Jake's Journal

By jakethreadgould

What´s the flippin´ deal with Honey.

My time in Madrid can be described as that strand of honey that connects the knife to the jar and follows you around the room until it finally-- several sticky fingers later— severs and pools into a heap on the kitchen counter. It´s been over a year since I dipped my greedy fingers into the pot and I am still here pulling, unsure as to when my time here will end. For now, I´ll just let myself simmer in its sweetness like a fly at a wasp party-- big, lumbering, ginger guiri that I am.
 
But it will end at some point, because I want it to and I have always wanted it to, and this recognition of temporality begets fast living. Weekdays are spent teaching English in a job which is, however enjoyable, a one runged-ladder, frozen and unchanging apart from the annual rotation of fresh faces. Weekends whiz by in a topsy-turvy blur-- in Madrid we call a toast to the rising sun. Mondays take me by surprise. Some months are more viscous than others as life slows down for friendships, for lovers, for unique interactions. Others pass by more silently.
 
As much as I feel ready to sit my arse down elsewhere for a while, to get my bearded gob round a new idioma, I wouldn´t wish any of what I have away. The two people you see photographed have drastically sweetened my honey-strand year.

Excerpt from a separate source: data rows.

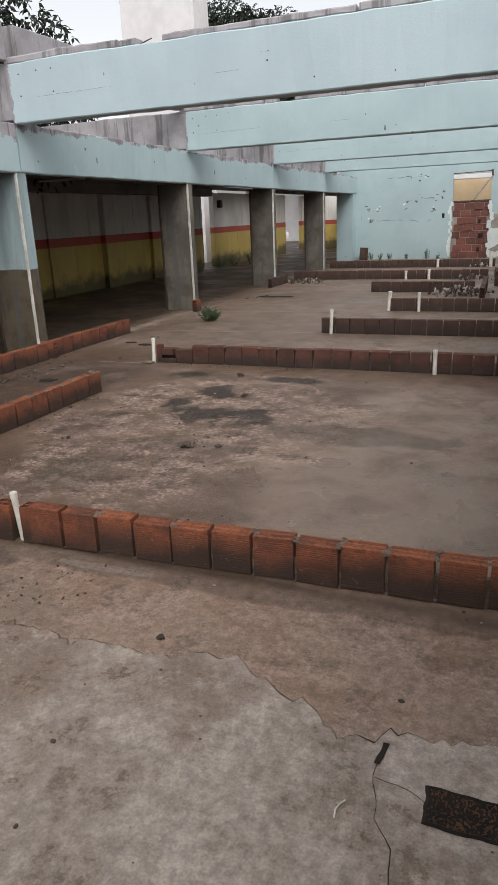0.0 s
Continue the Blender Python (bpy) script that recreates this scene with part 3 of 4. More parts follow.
NEARL = "single course of orange hollow clay blocks on the floor"
FARL = "single course of dark damp clay blocks across the floor"
low_wall((-3.7725, 2.617), (2.1, 2.77), NEARL, gap_at=1.5325, first=0.0)
low_wall((-3.702, 2.715), (-3.655, 5.49), "low clay block wall running towards the columns", first=0.01)
w = low_wall((-3.305, 6.862), (0.72, 6.885), "low dark brown clay block wall with a broken end", mid=True, first=0.0)
o = new("brick", MESH["end_up"])
o.parent = w
o.matrix_local = pose(-0.425, 0.0, 0, 0, 0, 3)
b = rough_bar(-0.205, -0.008, -0.046, 0.046, 0, 0.158, 0.02, 0.003, 0.014, 0.006)
part("brick", b, BRICK_MID, w, "clay block with a broken top edge")
b = rough_bar(-0.39, -0.213, -0.046, 0.046, 0, 0.052, 0.02, 0.003, 0.006, 0.005)
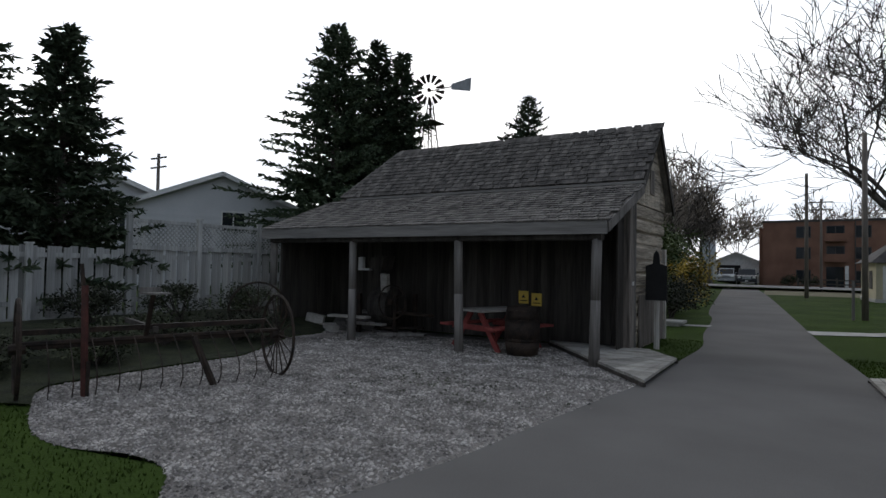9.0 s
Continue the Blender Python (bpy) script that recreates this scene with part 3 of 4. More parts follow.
for yy in posts:
    tall = 2.06 if yy > 11 else 1.40
    part("post", Geo().box(0.065, yy - 0.05, -0.1, 0.165, yy + 0.05, tall, 0.008).box(0.055, yy - 0.062, tall, 0.175, yy + 0.062, tall + 0.03), M_fence, bf)
for a, b in zip(posts[7:-1], posts[8:]):
    lp = part("lattice_panel", Geo().box(0.06, a + 0.05, 1.93, 0.12, b - 0.05, 2.0).box(0.06, a + 0.05, 1.36, 0.12, b - 0.05, 1.45), M_fence, bf, "diagonal lattice panel")
    L, H = b - a - 0.1, 0.49
    for s, xx in ((1, 0.080), (-1, 0.092)):
        gl = Geo()
        k = -H
        while k < L:
            y0, y1 = max(k, 0), min(k + H, L)
            za, zb = y0 - k, y1 - k
            if y1 - y0 > 0.03:
                if s < 0:
                    za, zb = H - za, H - zb
                gl.add(
                    [(xx + dx, a + 0.05 + yq, 1.445 + zq + dz) for dx in (0, 0.008) for yq, zq, dz in ((y0, za, -0.02), (y1, zb, -0.02), (y1, zb, 0.02), (y0, za, 0.02))],
                    [(0, 1, 2, 3), (7, 6, 5, 4), (0, 4, 5, 1), (1, 5, 6, 2), (2, 6, 7, 3), (3, 7, 4, 0)])
            k += 0.105
        part("lattice_strip", gl, M_fence, lp)


# ---- trees ----
def conifer(name, x, y, z0, h, r, seed, label, bare=0.06, droop=0.35, dense=1.0, sparse_tip=True, tops=1):
    """A spruce: tapered trunk, whorls of drooping limbs hung with needle sprays."""
    rd = random.Random(seed)
    tr = thing(name, pose(x, y, z0), label, "tree")
    part("trunk", Geo().tube((0, 0, -0.1), (0, 0, h * 0.55), 0.02 * h, 0.011 * h, 8).tube((0, 0, h * 0.55), (0, 0, h * 0.985), 0.011 * h, 0.006, 6), M_bark, tr, "", True)
    limb, nd = Geo(), Geo()
    z = h * bare
    while z < h * 0.97:
        t = z / h
        reach = r * (1 - t) ** 0.95 * rd.uniform(0.75, 1.2) + 0.12
        for k in range(rd.randint(5, 8)):
            ang = rd.uniform(0, 2 * math.pi)
            ln = reach * rd.uniform(0.5, 1.05) * (1.2 if rd.random() < 0.12 else 1.0)
            rise = rd.uniform(0.15, 0.5) if t < 0.8 else rd.uniform(0.3, 0.7)
            ca, sa = math.cos(ang), math.sin(ang)
            end = Vector((ca * ln, sa * ln, z + ln * (rise - droop * (1 - t))))
            limb.tube((0, 0, z), end, 0.006 * h * (1 - t) * 0.5 + 0.008, 0.004, 3, False)
            m = max(4, int(ln / 0.13 * dense))
            for q in range(m):
                u = 0.15 + 0.9 * ((q + rd.random()) / m) ** 0.75
                if u > 1.03:
                    continue
                c = Vector((0, 0, z)).lerp(end, u)
                for s in range(3):
                    d = Vector((ca, sa, 0)) * rd.uniform(0.3, 1.0) + Vector((-sa, ca, 0)) * rd.uniform(-0.9, 0.9) + Vector((0, 0, rd.uniform(-0.55, 0.6)))
                    d.normalize()
                    w = d.cross(Vector((rd.uniform(-1, 1), rd.uniform(-1, 1), rd.uniform(-0.4, 1)))).normalized()
                    l2 = rd.uniform(0.13, 0.32) * (0.60 + 0.045 * h) * (1.2 - 0.45 * u)
                    wd = l2 * 0.15
                    nd.add([c - w * wd * 0.6, c + d * l2 * 0.55 - w * wd, c + d * l2, c + d * l2 * 0.5 + w * wd, c + w * wd * 0.6], [(0, 1, 2, 3, 4)])
        z += rd.uniform(0.13, 0.21) * (0.5 + 0.05 * h) / dense
    part("branchwork", limb, M_bark, tr)
    part("crown", nd, M_needle, tr, "dark green needle sprays")
    return tr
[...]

 Mario moved into the apartment last March and although my Spanish communication skills at that point were restricted to holding out a beer and grunting with an upward inflection, he stuck with me. Ten months later I have since spent New Year’s with his family and, of course, I speak Spanish, albeit with a Canary Island accent. He knows more about me than I will admit on here.
 
Fiona moved into the flat in October, after a mildly awkward silent stand-off with another prospective tenant outside my bedroom door. Now, like a trained puppy, I get excited when I hear the front door open at the time she usually gets back to the flat. I talk about them both with my parents more than I do myself. Colleagues ask me where they are if I go into my other place of work for a drink without them. And even my Spanish teacher knows them by name. 
 

Knowing that I will definitely move away some day is made easier by the knowledge these two particular strands of honey will stretch and stretch and stretch.